Given data>
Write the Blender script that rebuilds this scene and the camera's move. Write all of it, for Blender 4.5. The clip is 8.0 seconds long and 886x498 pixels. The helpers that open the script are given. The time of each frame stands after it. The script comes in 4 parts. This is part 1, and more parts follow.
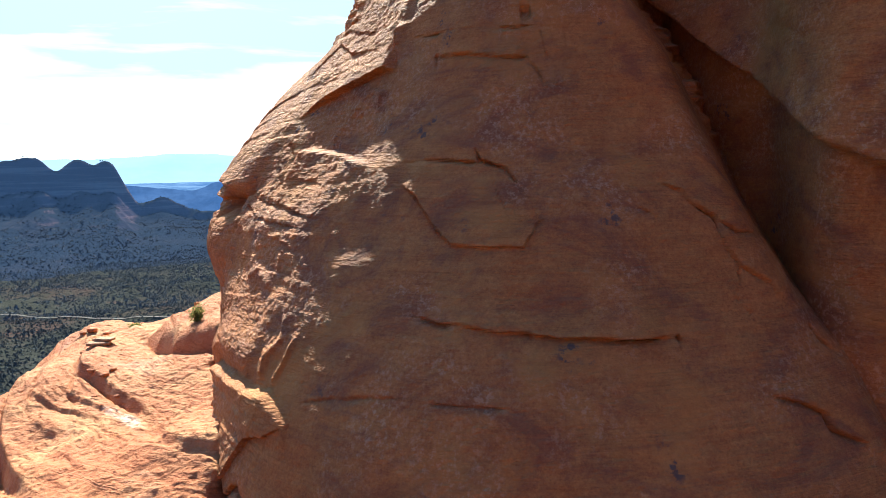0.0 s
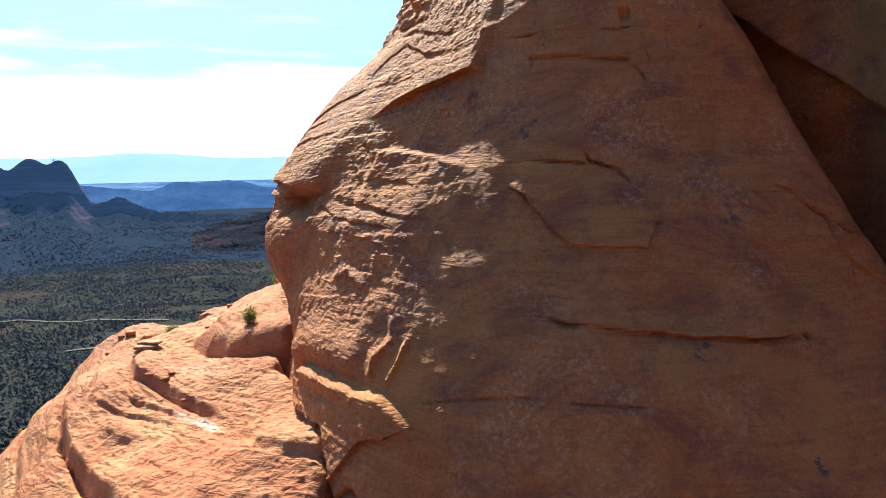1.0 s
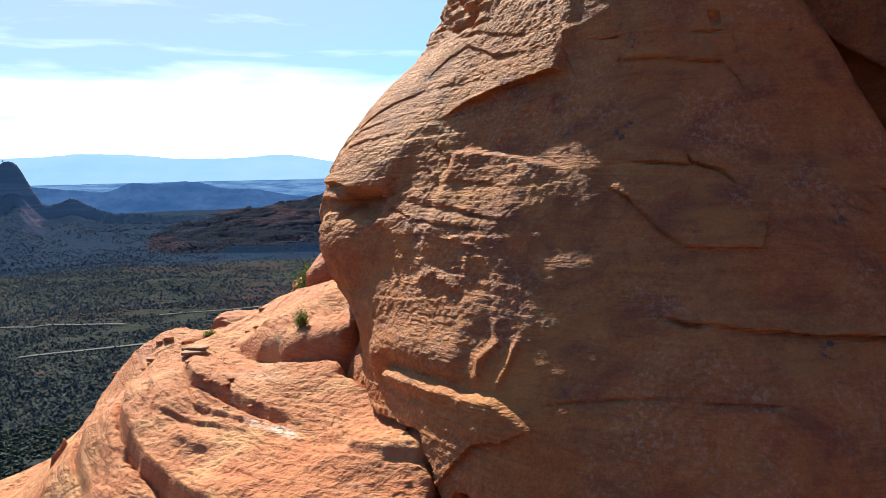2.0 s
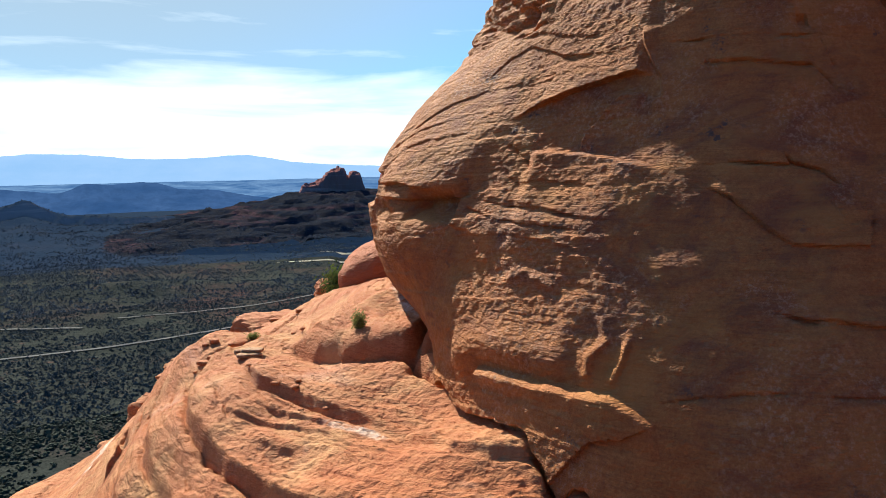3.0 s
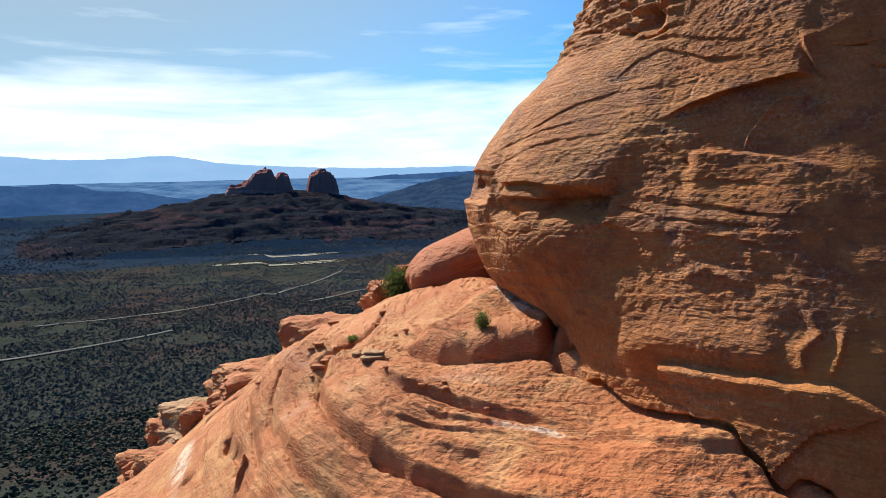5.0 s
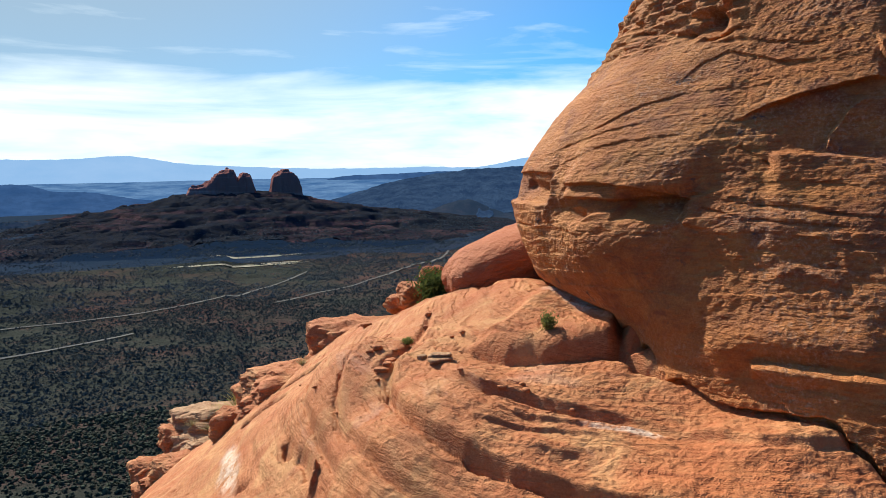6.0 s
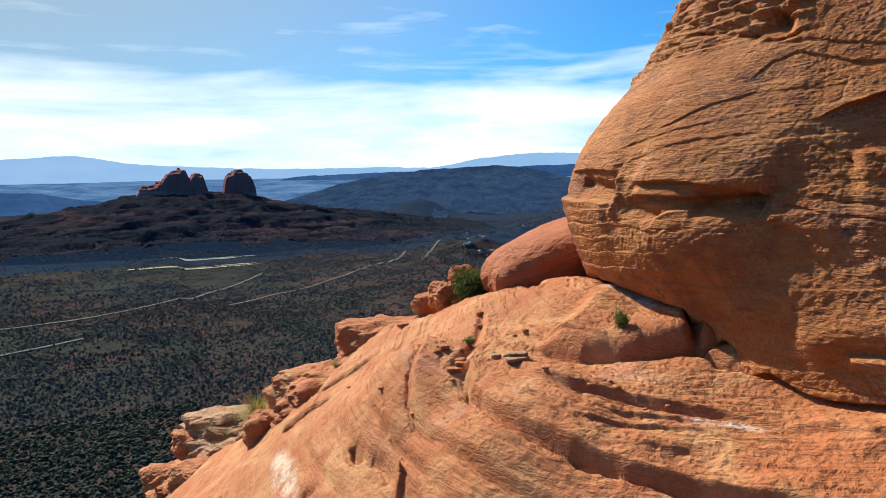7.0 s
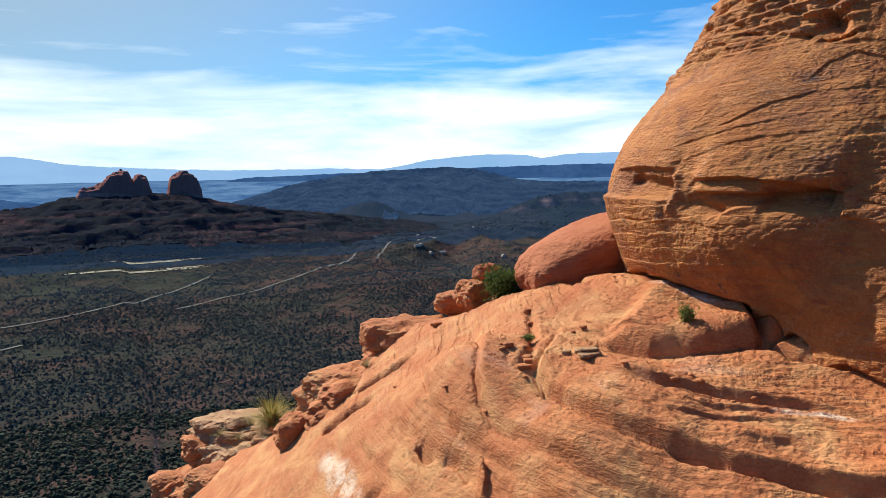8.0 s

Stated exercise> Exclude the images, then output the data above word for word.

Final result>
Write the Blender script that rebuilds this scene and the camera's move. Write all of it, for Blender 4.5. The clip is 8.0 seconds long and 886x498 pixels. The helpers that open the script are given. The time of each frame stands after it. The script comes in 4 parts. This is part 1, and more parts follow.
0.0 s
1.0 s
2.0 s
3.0 s
5.0 s
6.0 s
7.0 s
8.0 s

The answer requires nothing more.